Member of the Pennsylvania House of Representatives from the 97th district
- In office January 2, 2007 – January 1, 2013
- Preceded by: Roy E. Baldwin
- Succeeded by: Steven Mentzer

Personal details
- Born: 1972 (age 53–54) Ephrata, Pennsylvania, U.S.
- Party: Republican
- Spouse: Bobbi
- Children: 1
- Education: Temple University (BA) University of Pennsylvania (MGA) Georgetown University (certificate) George Mason University (certificate)
- Occupation: Politician
- Website: townshiprepublicans.com

= John C. Bear =

American politician

John C. Bear (born 1972) is a former member of the Pennsylvania House of Representatives for the 97th District.

== Biography ==
Bear grew up in Lititz, Pennsylvania. He is a graduate of Warwick High School. He received a B.A. with Honors in Political Science from Temple University, followed by a Master's of Governmental Administration (MGA) from the University of Pennsylvania. He is also a graduate of the Engalitcheff Institute on Comparative Political and Economic Systems at Georgetown University. While in college, he interned for Congressman Robert S. Walker.

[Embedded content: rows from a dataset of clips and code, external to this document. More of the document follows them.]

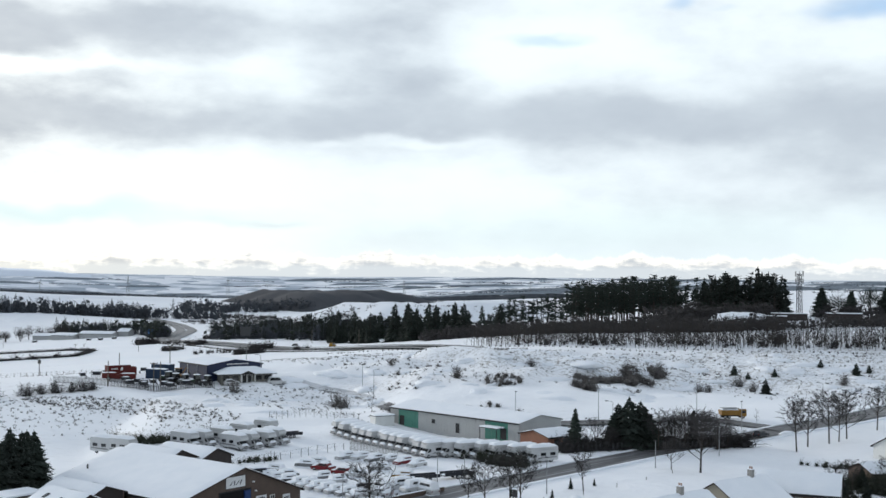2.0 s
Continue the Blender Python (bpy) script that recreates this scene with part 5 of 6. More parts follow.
grove("moor_scrub", "dark scrub and whin on the far mound", "scrub", TINY, [TWIGS], list(clump(-110, 1390, 150, 42, 420, 3.2, 82, 0.6)) + list(clump(-170, 1180, 100, 70, 300, 3, 83, 0.6)) + list(clump(-90, 1280, 130, 60, 380, 3.2, 182, 0.6)) + list(clump(-100, 1450, 110, 70, 60, 2.4, 183)) + list(clump(-250, 1400, 100, 130, 420, 3.4, 184, 0.6)) + list(clump(-330, 1560, 60, 60, 120, 5, 185, 0.5)) + list(clump(20, 1700, 120, 80, 60, 6, 84)) + list(clump(-200, 1560, 140, 50, 120, 4, 85)), 82, (1.2, 2.0), lift=tip_height)
grove("quarry_scrub", "dark thorn scrub about the old quarry mouth", "scrub", FAR_BUSH, [TWIGS], list(clump(-470, 325, 55, 24, 130, 4.4, 86, 0.5)) + list(clump(-415, 285, 26, 14, 50, 3.6, 286)) + list(along([(-419, 318), (-356, 286), (-313, 264)], 1.8, 3.2, 2.5, 87, 0.45, 0.15)) + list(along([(-440, 320), (-470, 330)], 2, 5.5, 14, 387, 0.4)) + list(clump(-345, 252, 20, 10, 40, 4.0, 388)) + list(clump(-420, 300, 12, 20, 60, 4, 389)) + list(clump(-368, 276, 12, 8, 20, 3.0, 287)) + list(clump(-395, 262, 16, 8, 24, 3, 88)) + list(clump(-350, 255, 14, 6, 12, 1.6, 89)), 86, (0.9, 1.4))
grove("fence_thicket", "dark thorn thicket at the head of the field fence", "scrub", FAR_BUSH, [BROOM], list(clump(-264, 260, 5, 2.5, 11, 1.7, 403, 0.4)), 403)
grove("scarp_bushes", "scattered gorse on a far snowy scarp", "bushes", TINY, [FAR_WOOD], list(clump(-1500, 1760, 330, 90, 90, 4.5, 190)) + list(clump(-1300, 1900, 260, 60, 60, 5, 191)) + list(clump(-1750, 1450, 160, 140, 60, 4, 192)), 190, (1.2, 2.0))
grove("garden_scrub", "dark gorse and thorn by the pole", "scrub", FAR_BUSH, [BROOM], list(clump(-170, 196, 9, 5, 18, 2.4, 193)), 193)
# heather tussocks on the heath
TUFTS = [arrays(bush_mesh(s, 7, 0.9, 2, 1, 0.08)) for s in (86, 87, 88)]
grove("tussocks", "dead grass and heather tussocks poking through snow", "grass", TUFTS, [GRASS], list(clump(-88, 264, 36, 26, 300, 0.5, 90, 0.5)) + list(clump(-80, 283, 26, 9, 420, 0.6, 91, 0.5)) + list(clump(-42, 305, 26, 12, 380, 0.5, 92, 0.5)) + list(clump(-110, 262, 26, 30, 300, 0.4, 93, 0.5))
      + list(clump(15, 362, 70, 34, 750, 0.55, 94, 0.5)) + list(clump(90, 356, 55, 36, 800, 0.55, 95, 0.5)) + list(clump(-150, 195, 30, 26, 260, 0.5, 96, 0.5)) + list(clump(-20, 385, 50, 26, 420, 0.5, 97)) + list(clump(2, 408, 16, 5, 160, 0.9, 98)) + list(clump(-12, 330, 16, 5, 90, 0.6, 197)), 90, (0.8, 1.6))


# dark moorland and far woods draped over the land
def draped(name, label, x, y, rx, ry, turn, mat, lift=1.5, bump=3.0, seed=0, dome=0.0):
    rnd = random.Random(seed)
    g = Geo()
    n, rings = 56, 9
    g.v.append((x, y, ground(x, y) + lift + dome))
    c, s = math.cos(radians(turn)), math.sin(radians(turn))
    wob = [1 + 0.16 * math.sin(3 * k * math.tau / n + seed) + 0.1 * math.sin(7 * k * math.tau / n + 2 * seed) + rnd.uniform(-0.06, 0.06) for k in range(n)]
    for i in range(1, rings + 1):
        for k in range(n):
            a, u = k * math.tau / n, i / rings
            px, py = math.cos(a) * rx * u * wob[k], math.sin(a) * ry * u * wob[k]
            qx, qy = x + c * px - s * py, y + s * px + c * py
            g.v.append((qx, qy, ground(qx, qy) + (lift + rnd.uniform(0, bump) * min(1, 1.6 * (1 - u) + 0.3) + dome * min(1.0, 2.4 * (1 - u)) ** 1.2 if i < rings else -0.5)))
    g.f += [(0, 1 + k, 1 + (k + 1) % n) for k in range(n)]
    for i in range(rings - 1):
        a = 1 + i * n
        g.f += [(a + k, a + n + k, a + n + (k + 1) % n, a + (k + 1) % n) for k in range(n)]
    return tagged(part(name, g, mat, None, "", True), label, "moorland", kind="stuff")


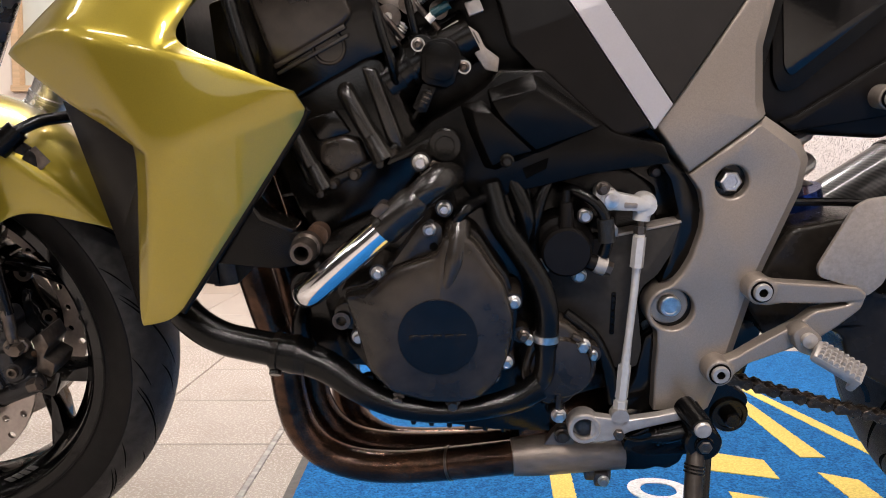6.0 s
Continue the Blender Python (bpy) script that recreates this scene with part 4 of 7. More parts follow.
# --- side cowl ---
cv = [(0.236, -0.150, 0.655), (0.274, -0.152, 0.690), (0.330, -0.150, 0.735), (0.452, -0.158, 0.745), (0.418, -0.176, 0.690), (0.408, -0.184, 0.674),
      (0.416, -0.190, 0.661), (0.458, -0.198, 0.647), (0.500, -0.204, 0.6305), (0.5165, -0.203, 0.6235), (0.5255, -0.201, 0.6085), (0.5205, -0.200, 0.594),
      (0.441, -0.204, 0.477), (0.401, -0.205, 0.419), (0.383, -0.204, 0.409), (0.361, -0.203, 0.405), (0.357, -0.202, 0.414), (0.368, -0.190, 0.561),
      (0.362, -0.187, 0.576), (0.333, -0.178, 0.592), (0.298, -0.168, 0.610), (0.389, -0.2175, 0.569), (0.308, -0.187, 0.678), (0.395, -0.208, 0.660), (0.372, -0.2065, 0.430)]
cf = [(0, 1, 22), (1, 2, 22), (2, 3, 4, 23, 22), (4, 5, 23), (5, 6, 23), (6, 7, 23), (0, 22, 20), (22, 21, 19, 20), (22, 23, 21), (23, 7, 8, 21), (8, 9, 10, 21),
      (21, 10, 11, 12), (21, 12, 13, 24), (13, 14, 24), (14, 15, 24), (15, 16, 24), (16, 17, 21, 24), (17, 18, 21), (18, 19, 21)]


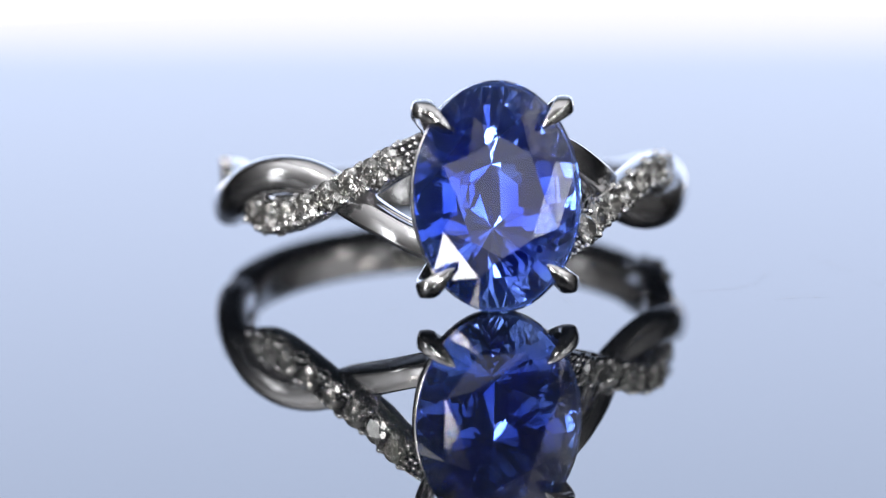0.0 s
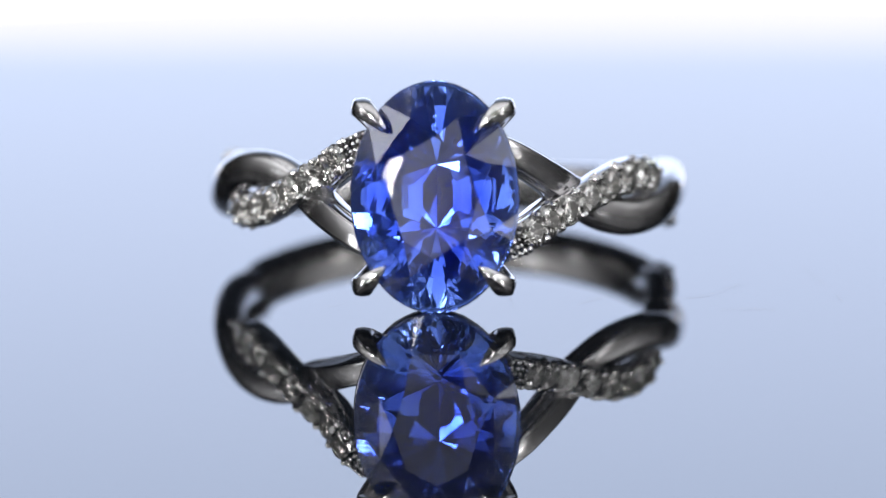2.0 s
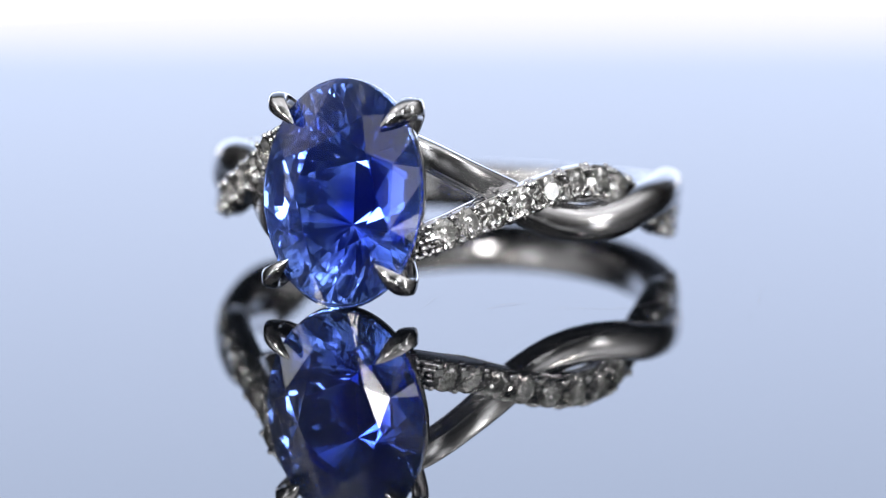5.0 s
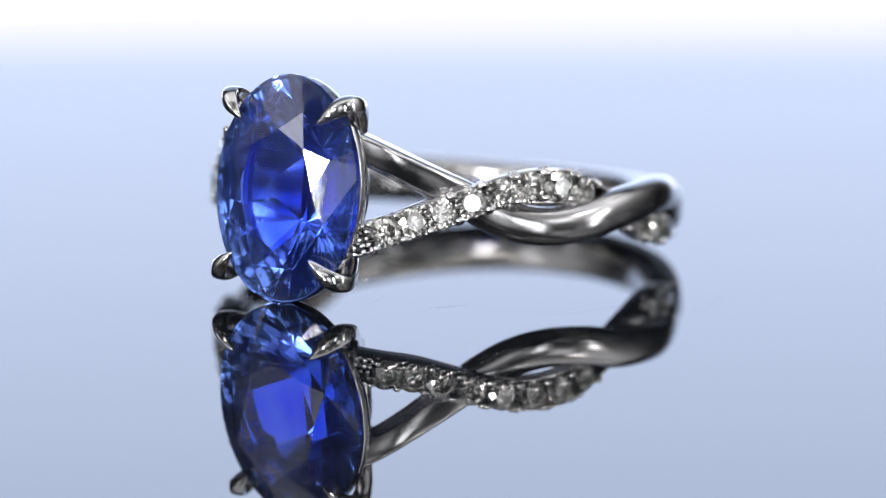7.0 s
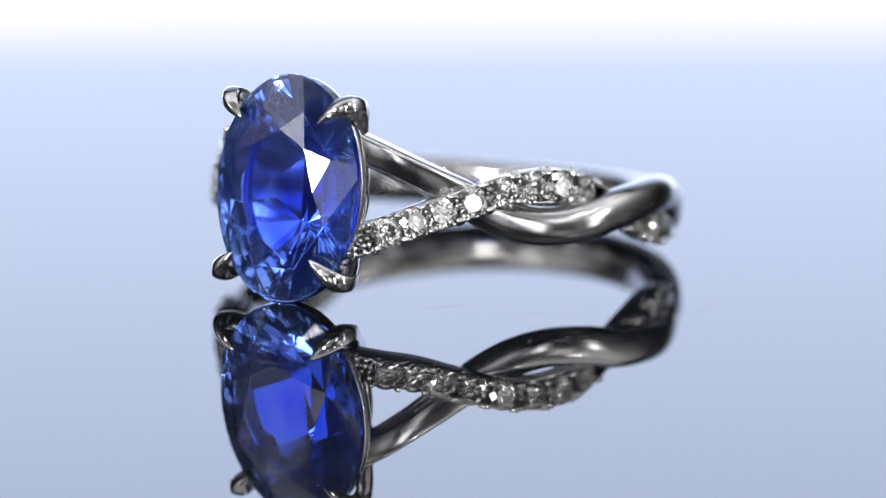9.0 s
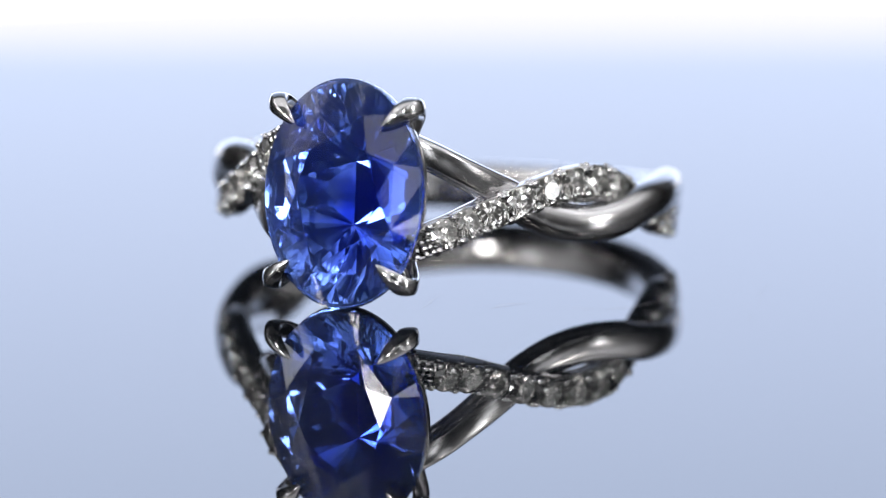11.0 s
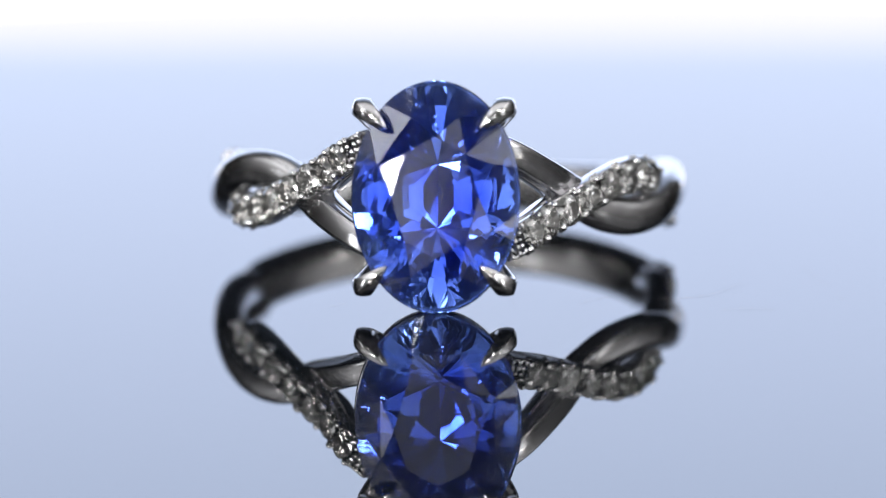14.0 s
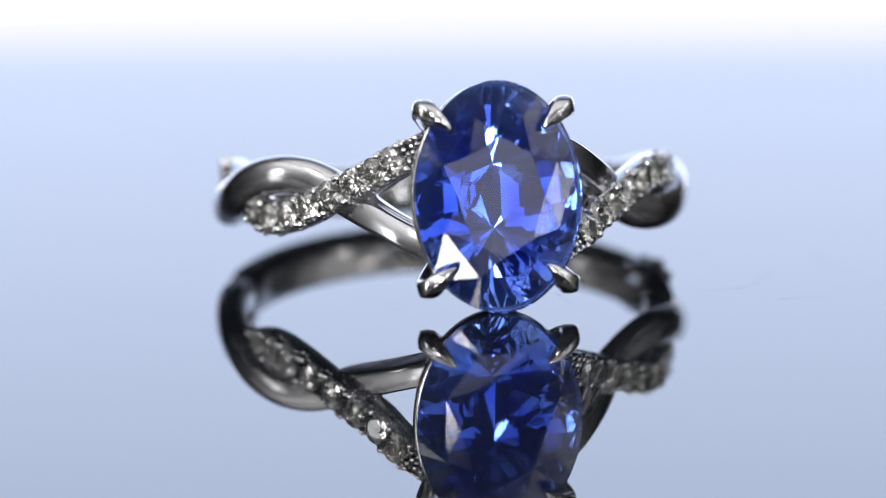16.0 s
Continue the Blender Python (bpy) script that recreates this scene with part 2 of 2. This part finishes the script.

Bear served as Borough Councilman in Lititz, Pennsylvania.

Bear worked for an international management and technology consulting company, BearingPoint, for 9 years.

From January 2, 2007, through January 1, 2013, Bear served as a Republican member of the Pennsylvania House of Representatives for the 97th District. He originally sought reelection in 2012, winning the Republican primary, but he later decided not to seek another term and withdrew from the race before the general election. Republicans then chose Steven Mentzer to replace Bear on the general election ballot. Mentzer was unopposed in the general election.

In 2021, Bear re-entered local politics after winning one of four spots in the Republican primary for Manheim Township commissioner. His stated campaign goals include low taxes and better government transparency. Following the 2021 Municipal Elections in Pennsylvania, Bear was elected to one of four contested seats on the Manheim Township board of commissioners as part of a red wave, retaking control from the local Democrats.